The Iranian Navy is built for this. They don't need a massive fleet of destroyers. They use "swarm" tactics—hundreds of small, fast-attack craft armed with missiles and mines. Clearing these waters would require a massive, sustained naval presence that would leave other parts of the world, like the South China Sea, dangerously exposed.
The End of the Threshold
We have reached the point where the "gray zone" of conflict—sabotage, cyberattacks, and proxy skirmishes—has bled into overt, conventional war. The expansion of strikes to Tehran is the crossing of a Rubicon. There is no going back to the status quo that existed a month ago.
The U.S. military is currently the most capable force on the planet, but it is overstretched. Between commitments in Europe and the Indo-Pacific, adding a third front in the Middle East is a gamble of historic proportions. The administration is betting that the threat of ground troops will force a capitulation. But in the history of the modern Middle East, threats of force have more often led to a doubling down than a backing away.
The focus must now shift to the reality of the coastline. If the U.S. moves from the air to the ground, the nature of the global economy changes overnight.

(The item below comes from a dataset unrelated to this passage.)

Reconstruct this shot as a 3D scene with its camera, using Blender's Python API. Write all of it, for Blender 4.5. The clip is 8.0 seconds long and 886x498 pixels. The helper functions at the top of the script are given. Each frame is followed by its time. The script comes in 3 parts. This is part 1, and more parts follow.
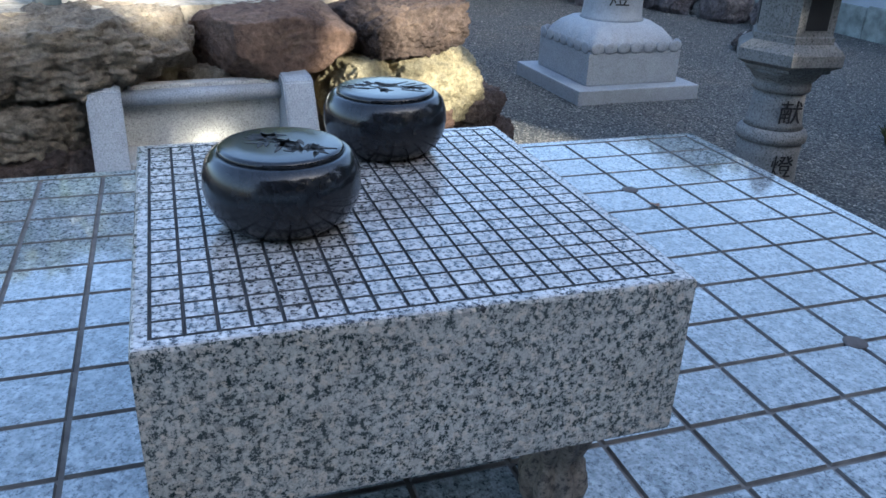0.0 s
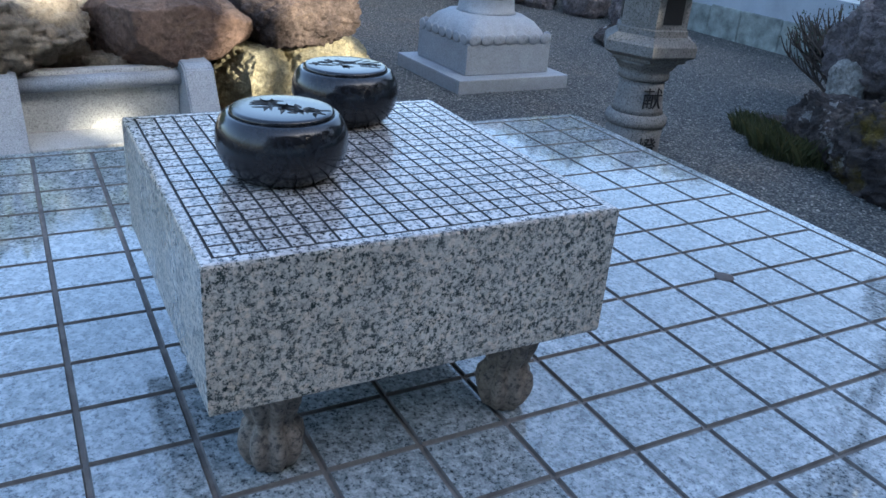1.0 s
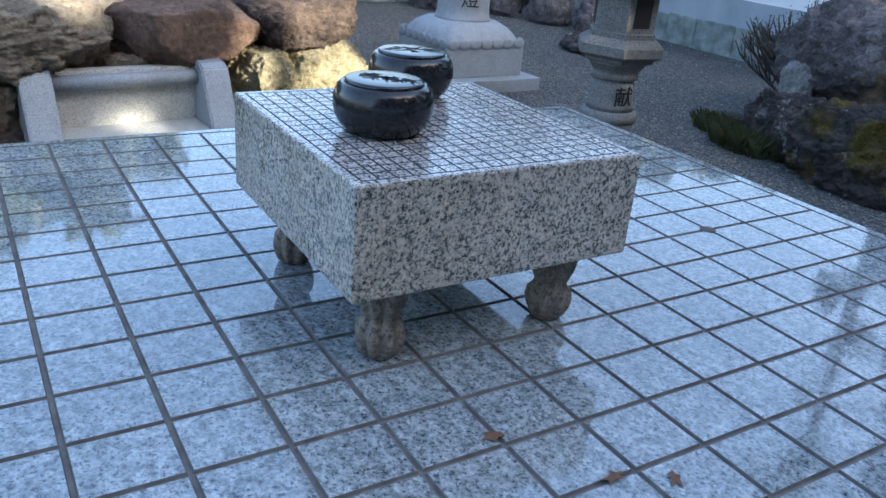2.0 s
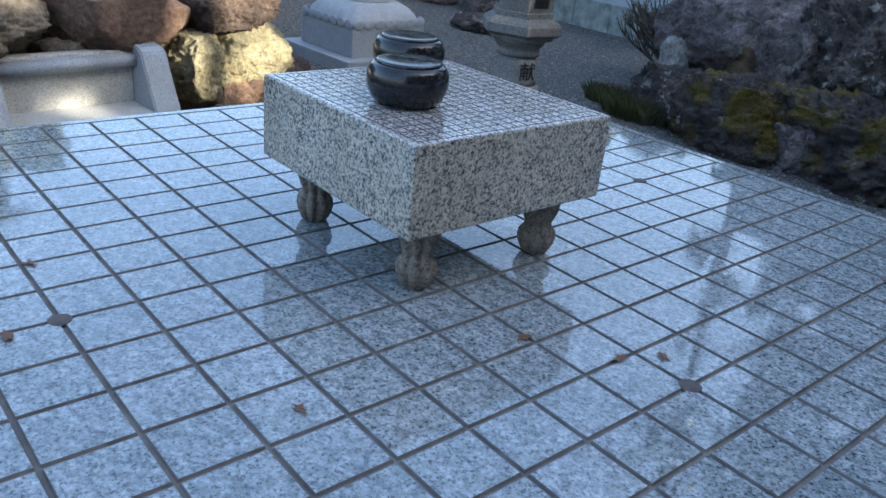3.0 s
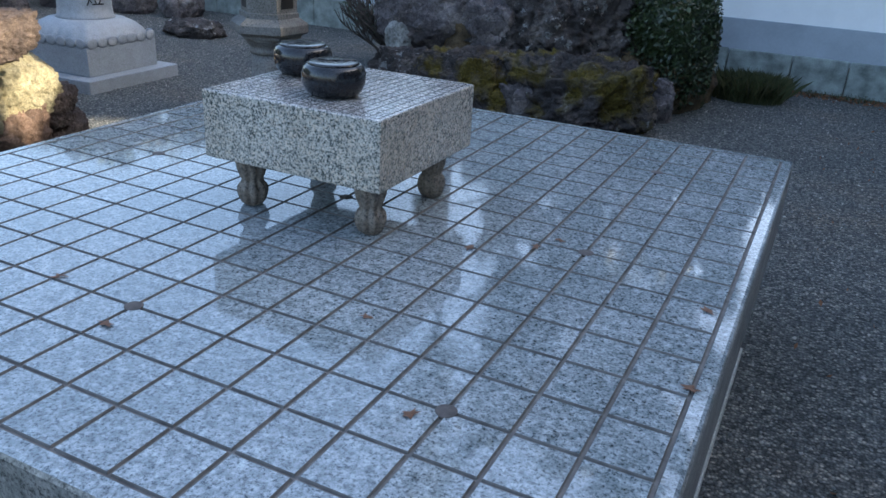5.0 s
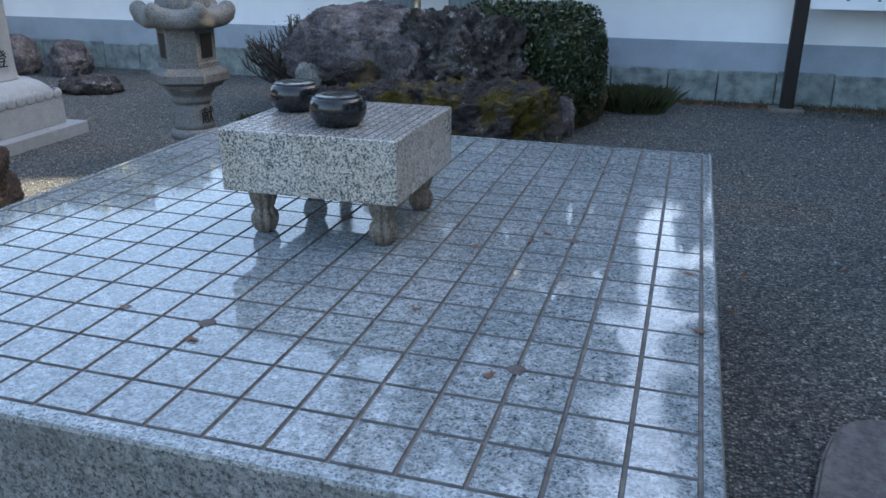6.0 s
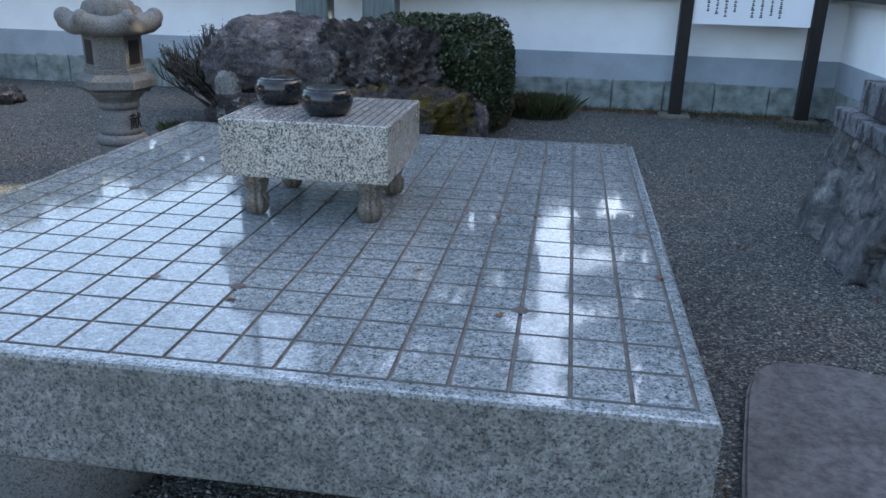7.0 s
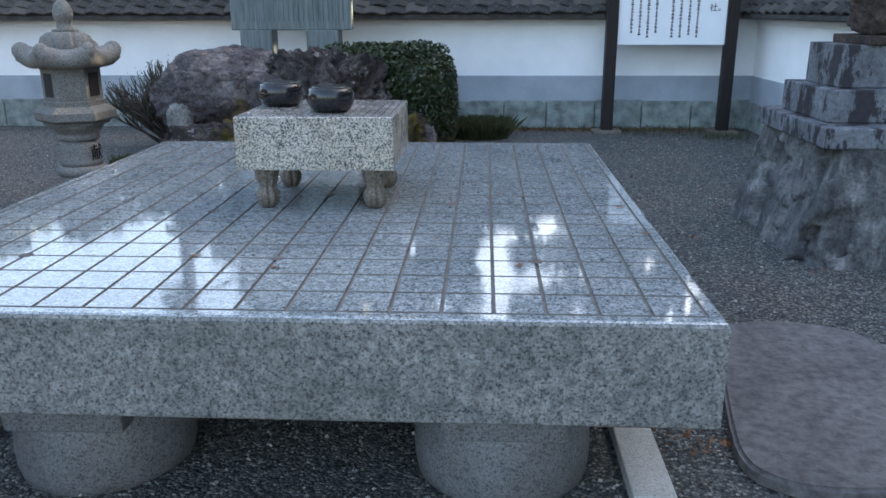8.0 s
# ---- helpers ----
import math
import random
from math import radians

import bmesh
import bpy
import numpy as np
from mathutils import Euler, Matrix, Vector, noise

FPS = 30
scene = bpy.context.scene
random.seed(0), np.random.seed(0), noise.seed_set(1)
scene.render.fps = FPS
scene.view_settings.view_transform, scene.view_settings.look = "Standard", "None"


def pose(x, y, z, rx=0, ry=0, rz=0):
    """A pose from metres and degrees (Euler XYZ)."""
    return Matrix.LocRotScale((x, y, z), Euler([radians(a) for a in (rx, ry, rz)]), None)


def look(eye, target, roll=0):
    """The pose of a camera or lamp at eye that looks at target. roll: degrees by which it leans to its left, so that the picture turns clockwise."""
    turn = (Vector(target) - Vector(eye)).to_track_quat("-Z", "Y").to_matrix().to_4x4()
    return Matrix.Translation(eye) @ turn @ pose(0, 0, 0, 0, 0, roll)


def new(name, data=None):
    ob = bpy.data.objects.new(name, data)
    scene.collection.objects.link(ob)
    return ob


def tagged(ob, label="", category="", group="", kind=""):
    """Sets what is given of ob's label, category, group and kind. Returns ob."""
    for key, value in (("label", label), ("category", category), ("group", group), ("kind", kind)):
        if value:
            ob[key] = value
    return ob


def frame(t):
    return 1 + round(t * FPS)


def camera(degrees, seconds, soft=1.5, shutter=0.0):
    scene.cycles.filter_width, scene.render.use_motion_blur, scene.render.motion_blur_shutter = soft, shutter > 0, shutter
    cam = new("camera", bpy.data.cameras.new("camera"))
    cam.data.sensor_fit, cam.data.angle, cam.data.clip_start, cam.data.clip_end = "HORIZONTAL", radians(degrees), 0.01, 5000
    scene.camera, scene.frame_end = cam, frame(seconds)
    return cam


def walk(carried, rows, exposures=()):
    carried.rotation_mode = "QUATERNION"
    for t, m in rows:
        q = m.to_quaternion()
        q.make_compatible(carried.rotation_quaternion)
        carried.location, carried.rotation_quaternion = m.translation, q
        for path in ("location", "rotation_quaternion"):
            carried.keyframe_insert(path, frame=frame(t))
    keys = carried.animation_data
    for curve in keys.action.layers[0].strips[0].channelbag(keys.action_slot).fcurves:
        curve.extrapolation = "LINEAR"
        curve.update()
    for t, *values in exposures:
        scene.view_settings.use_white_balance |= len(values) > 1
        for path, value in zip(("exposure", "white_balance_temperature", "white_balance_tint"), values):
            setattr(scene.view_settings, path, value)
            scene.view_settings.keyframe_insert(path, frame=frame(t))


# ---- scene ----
EXPOSURES = [(0, 2.36, 5700, 7), (1.5, 2.46, 5800, 7), (3.5, 2.34, 6040, 7), (5.0, 2.37, 6160, 7.5), (6.5, 2.50, 6450, 8), (7.5, 2.57, 6680, 9), (8.0, 2.76, 6880, 9)]
cam = camera(58.0, 8.0, soft=1.5)
PATH = [
    (0, (0.918, -0.243, 0.726), (-0.791, 0.358, -0.12), 2.4),
    (0.5, (0.957, -0.356, 0.734), (-0.672, 0.423, -0.125), 4.0),
    (1, (1.069, -0.449, 0.743), (-0.509, 0.446, -0.099), 4.8),
    (1.5, (1.194, -0.592, 0.738), (-0.377, 0.334, -0.083), 4.9),
    (3, (1.386, -1.198, 0.797), (0.04, 0.024, -0.036), 6.1),
    (3.5, (1.414, -1.398, 0.806), (0.204, -0.053, -0.046), 6.2),
    (4, (1.386, -1.565, 0.805), (0.27, -0.129, -0.027), 5.2),
    (4.5, (1.338, -1.737, 0.822), (0.365, -0.201, -0.01), 4.4),
    (5, (1.287, -1.995, 0.864), (0.504, -0.336, 0.067), 3.3),
    (6.5, (0.957, -2.593, 0.875), (0.545, -0.76, 0.189), 0.6),
    (7, (0.853, -2.801, 0.849), (0.579, -0.936, 0.179), 1.5),
    (7.5, (0.709, -2.978, 0.805), (0.484, -1.096, 0.166), -0.1),
    (8, (0.621, -3.145, 0.72), (0.522, -1.232, 0.145), -0.2),
]
walk(cam, [(t, look(eye, target, roll)) for t, eye, target, roll in PATH], EXPOSURES)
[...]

We are no longer talking about a "regional conflict." We are talking about a fundamental restructuring of how the world moves energy and goods.
Prepare for the reality that the "Day 22" headlines are only the beginning of a much longer, much darker chapter in the history of the 21st century. The map of the Middle East is being redrawn in real-time, and the ink is being provided by the very oil that the world is so desperate to protect.